- What the task requires: Copy the data exactly from the line that contains "from mathutils import" through the line that contains "made[o].parent = made.get(o.parent, o.parent)", keeping both end lines and leaving out everything else.

- Material for this exercise:
********************

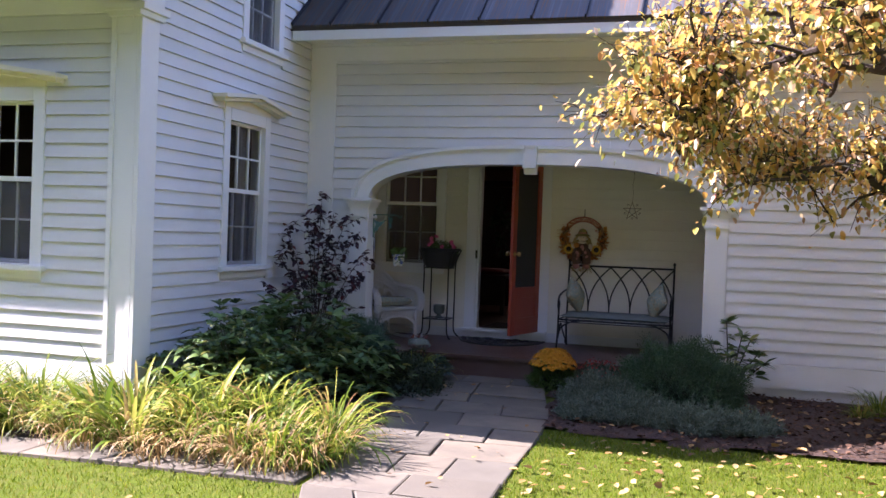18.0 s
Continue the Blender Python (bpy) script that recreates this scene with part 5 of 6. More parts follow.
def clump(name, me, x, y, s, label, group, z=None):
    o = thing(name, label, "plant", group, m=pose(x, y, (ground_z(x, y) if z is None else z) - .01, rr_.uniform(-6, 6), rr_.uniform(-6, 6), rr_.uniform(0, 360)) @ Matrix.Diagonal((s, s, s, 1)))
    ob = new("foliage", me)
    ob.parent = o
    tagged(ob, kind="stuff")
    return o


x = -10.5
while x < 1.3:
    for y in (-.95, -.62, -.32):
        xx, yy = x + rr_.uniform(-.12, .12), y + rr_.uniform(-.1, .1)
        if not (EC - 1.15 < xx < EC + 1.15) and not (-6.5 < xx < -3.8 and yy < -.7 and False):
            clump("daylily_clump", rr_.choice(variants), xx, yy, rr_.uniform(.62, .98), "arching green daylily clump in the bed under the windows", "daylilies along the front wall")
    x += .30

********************

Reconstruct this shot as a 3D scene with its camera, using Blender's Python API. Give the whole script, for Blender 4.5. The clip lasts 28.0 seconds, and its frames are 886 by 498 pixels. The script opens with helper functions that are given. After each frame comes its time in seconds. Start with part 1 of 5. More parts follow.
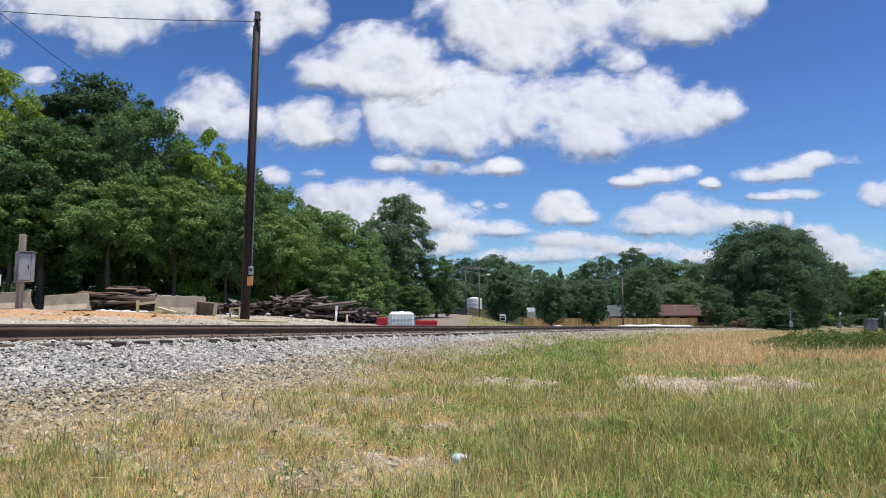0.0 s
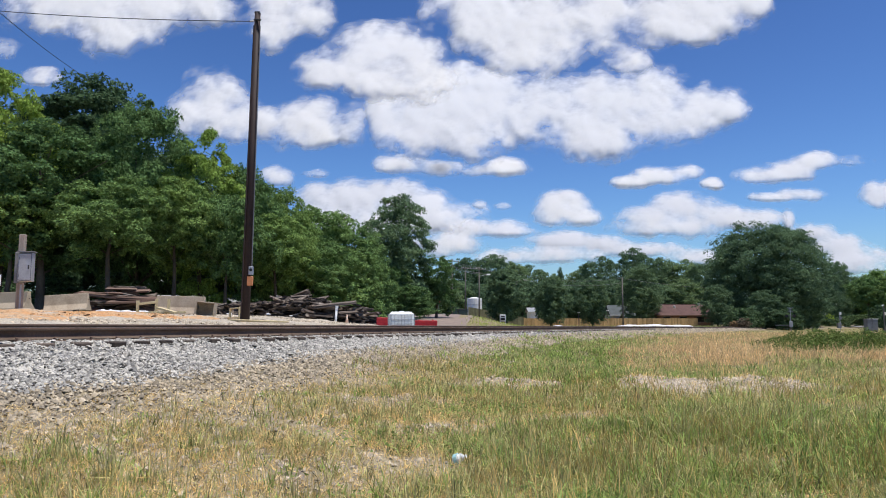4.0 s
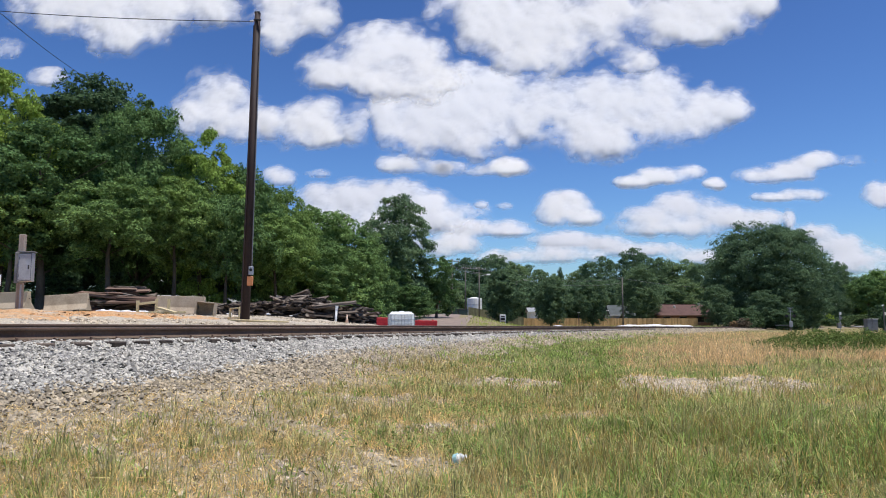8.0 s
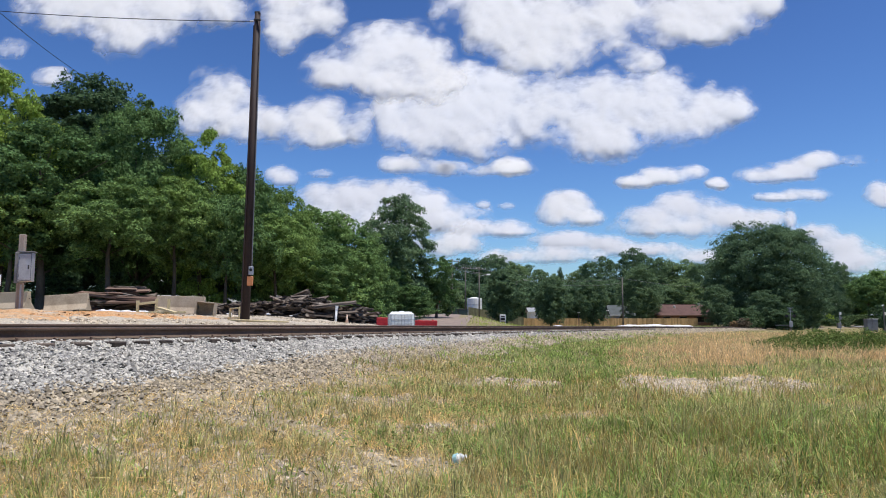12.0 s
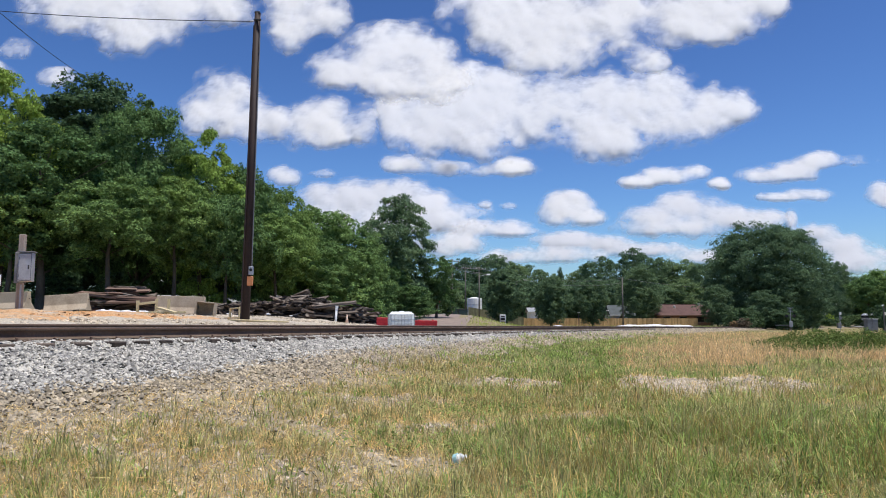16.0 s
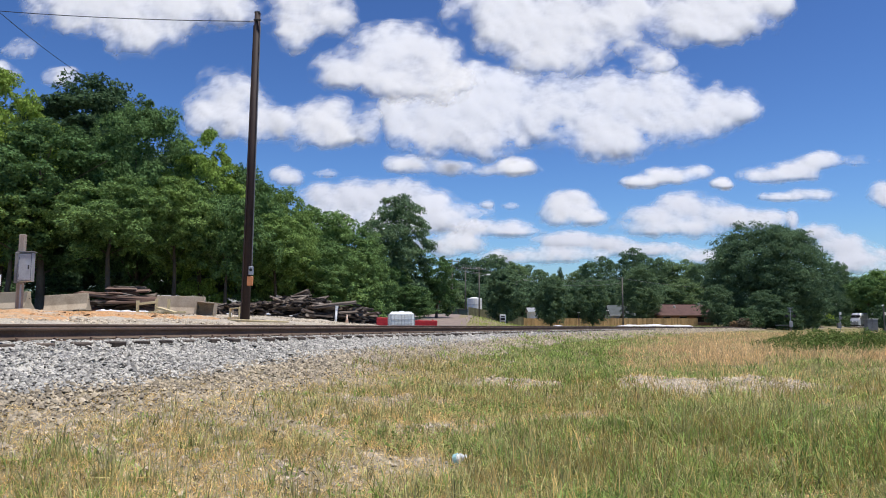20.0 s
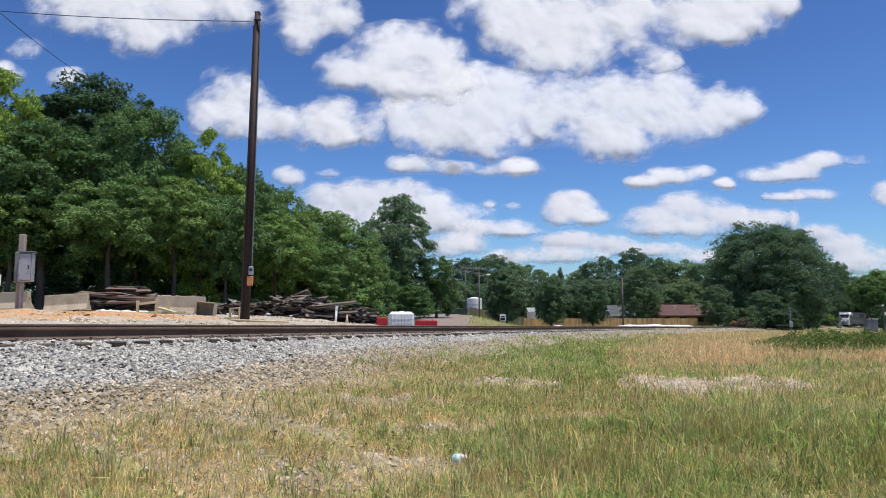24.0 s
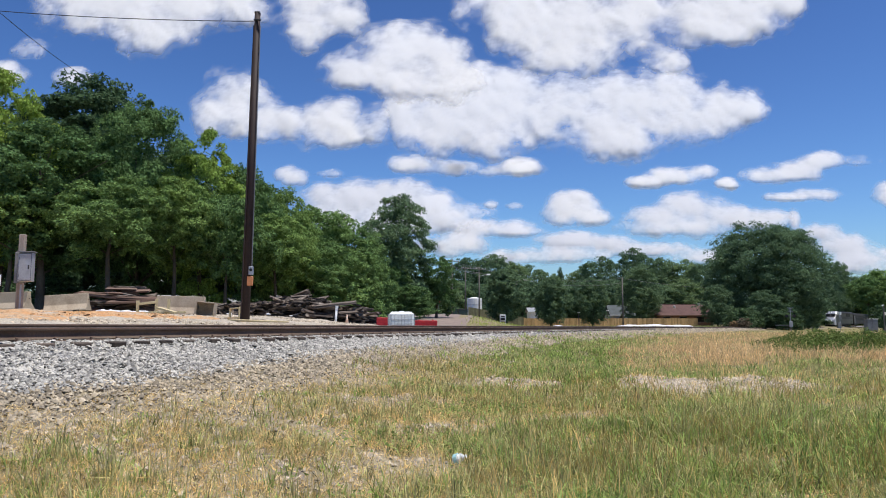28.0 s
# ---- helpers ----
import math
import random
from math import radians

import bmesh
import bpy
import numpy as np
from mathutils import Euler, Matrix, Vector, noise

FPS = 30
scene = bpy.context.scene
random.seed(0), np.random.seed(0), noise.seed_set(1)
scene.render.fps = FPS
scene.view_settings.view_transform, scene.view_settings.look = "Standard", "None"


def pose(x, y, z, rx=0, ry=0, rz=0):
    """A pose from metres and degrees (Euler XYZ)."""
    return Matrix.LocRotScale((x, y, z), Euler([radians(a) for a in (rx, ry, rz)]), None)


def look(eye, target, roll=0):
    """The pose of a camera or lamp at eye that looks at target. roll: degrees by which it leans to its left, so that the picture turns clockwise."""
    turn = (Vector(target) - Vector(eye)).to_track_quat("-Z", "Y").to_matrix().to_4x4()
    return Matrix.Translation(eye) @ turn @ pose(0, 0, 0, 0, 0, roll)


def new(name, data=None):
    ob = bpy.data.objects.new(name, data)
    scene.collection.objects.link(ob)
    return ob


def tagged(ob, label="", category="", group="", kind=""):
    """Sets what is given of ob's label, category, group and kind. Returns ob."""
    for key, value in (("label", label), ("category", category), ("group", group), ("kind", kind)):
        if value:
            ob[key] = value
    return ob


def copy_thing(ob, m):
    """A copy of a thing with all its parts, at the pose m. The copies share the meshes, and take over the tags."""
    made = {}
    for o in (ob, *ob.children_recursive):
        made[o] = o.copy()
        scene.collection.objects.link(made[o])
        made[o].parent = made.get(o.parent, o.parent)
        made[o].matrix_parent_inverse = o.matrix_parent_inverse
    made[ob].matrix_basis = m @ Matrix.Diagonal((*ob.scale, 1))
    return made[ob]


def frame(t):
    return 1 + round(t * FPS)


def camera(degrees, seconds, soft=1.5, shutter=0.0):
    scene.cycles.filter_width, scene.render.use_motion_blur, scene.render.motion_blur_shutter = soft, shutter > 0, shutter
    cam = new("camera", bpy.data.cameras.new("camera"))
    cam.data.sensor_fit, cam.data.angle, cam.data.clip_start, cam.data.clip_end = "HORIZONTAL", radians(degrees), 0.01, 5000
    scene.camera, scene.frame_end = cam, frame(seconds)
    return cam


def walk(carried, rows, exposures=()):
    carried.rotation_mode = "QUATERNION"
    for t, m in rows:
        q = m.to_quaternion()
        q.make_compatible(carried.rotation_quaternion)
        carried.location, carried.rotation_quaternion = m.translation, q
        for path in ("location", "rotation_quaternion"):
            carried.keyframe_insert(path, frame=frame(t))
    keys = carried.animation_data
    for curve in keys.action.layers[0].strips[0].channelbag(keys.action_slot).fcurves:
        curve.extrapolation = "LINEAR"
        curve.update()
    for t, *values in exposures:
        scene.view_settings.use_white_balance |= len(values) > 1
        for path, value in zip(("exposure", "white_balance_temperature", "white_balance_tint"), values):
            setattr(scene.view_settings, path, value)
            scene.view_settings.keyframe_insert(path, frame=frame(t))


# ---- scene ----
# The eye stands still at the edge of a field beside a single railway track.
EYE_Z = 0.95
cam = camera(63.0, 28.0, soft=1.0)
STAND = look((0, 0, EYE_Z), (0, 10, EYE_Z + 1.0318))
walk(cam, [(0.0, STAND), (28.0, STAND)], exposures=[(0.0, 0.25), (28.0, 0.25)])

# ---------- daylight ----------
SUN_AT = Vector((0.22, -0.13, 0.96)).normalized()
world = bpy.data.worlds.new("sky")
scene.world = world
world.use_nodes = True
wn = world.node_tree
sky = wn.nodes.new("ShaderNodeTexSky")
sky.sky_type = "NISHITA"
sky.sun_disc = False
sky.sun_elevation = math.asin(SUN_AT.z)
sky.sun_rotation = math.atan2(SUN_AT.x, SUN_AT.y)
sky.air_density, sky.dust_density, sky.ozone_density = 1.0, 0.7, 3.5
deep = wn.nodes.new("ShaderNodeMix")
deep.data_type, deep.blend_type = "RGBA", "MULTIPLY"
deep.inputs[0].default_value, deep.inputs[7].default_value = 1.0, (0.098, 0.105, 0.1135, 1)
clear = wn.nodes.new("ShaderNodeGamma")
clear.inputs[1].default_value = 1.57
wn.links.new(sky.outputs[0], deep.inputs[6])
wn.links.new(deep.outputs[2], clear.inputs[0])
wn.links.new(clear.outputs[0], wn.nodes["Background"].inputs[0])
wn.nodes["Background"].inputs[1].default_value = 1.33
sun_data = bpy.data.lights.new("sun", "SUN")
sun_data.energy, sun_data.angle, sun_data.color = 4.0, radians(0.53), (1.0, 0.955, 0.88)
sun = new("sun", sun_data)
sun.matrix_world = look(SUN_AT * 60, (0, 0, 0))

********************

- Task solution:
from mathutils import Euler, Matrix, Vector, noise

FPS = 30
scene = bpy.context.scene
random.seed(0), np.random.seed(0), noise.seed_set(1)
scene.render.fps = FPS
scene.view_settings.view_transform, scene.view_settings.look = "Standard", "None"


def pose(x, y, z, rx=0, ry=0, rz=0):
    """A pose from metres and degrees (Euler XYZ)."""
    return Matrix.LocRotScale((x, y, z), Euler([radians(a) for a in (rx, ry, rz)]), None)


def look(eye, target, roll=0):
    """The pose of a camera or lamp at eye that looks at target. roll: degrees by which it leans to its left, so that the picture turns clockwise."""
    turn = (Vector(target) - Vector(eye)).to_track_quat("-Z", "Y").to_matrix().to_4x4()
    return Matrix.Translation(eye) @ turn @ pose(0, 0, 0, 0, 0, roll)


def new(name, data=None):
    ob = bpy.data.objects.new(name, data)
    scene.collection.objects.link(ob)
    return ob


def tagged(ob, label="", category="", group="", kind=""):
    """Sets what is given of ob's label, category, group and kind. Returns ob."""
    for key, value in (("label", label), ("category", category), ("group", group), ("kind", kind)):
        if value:
            ob[key] = value
    return ob


def copy_thing(ob, m):
    """A copy of a thing with all its parts, at the pose m. The copies share the meshes, and take over the tags."""
    made = {}
    for o in (ob, *ob.children_recursive):
        made[o] = o.copy()
        scene.collection.objects.link(made[o])
        made[o].parent = made.get(o.parent, o.parent)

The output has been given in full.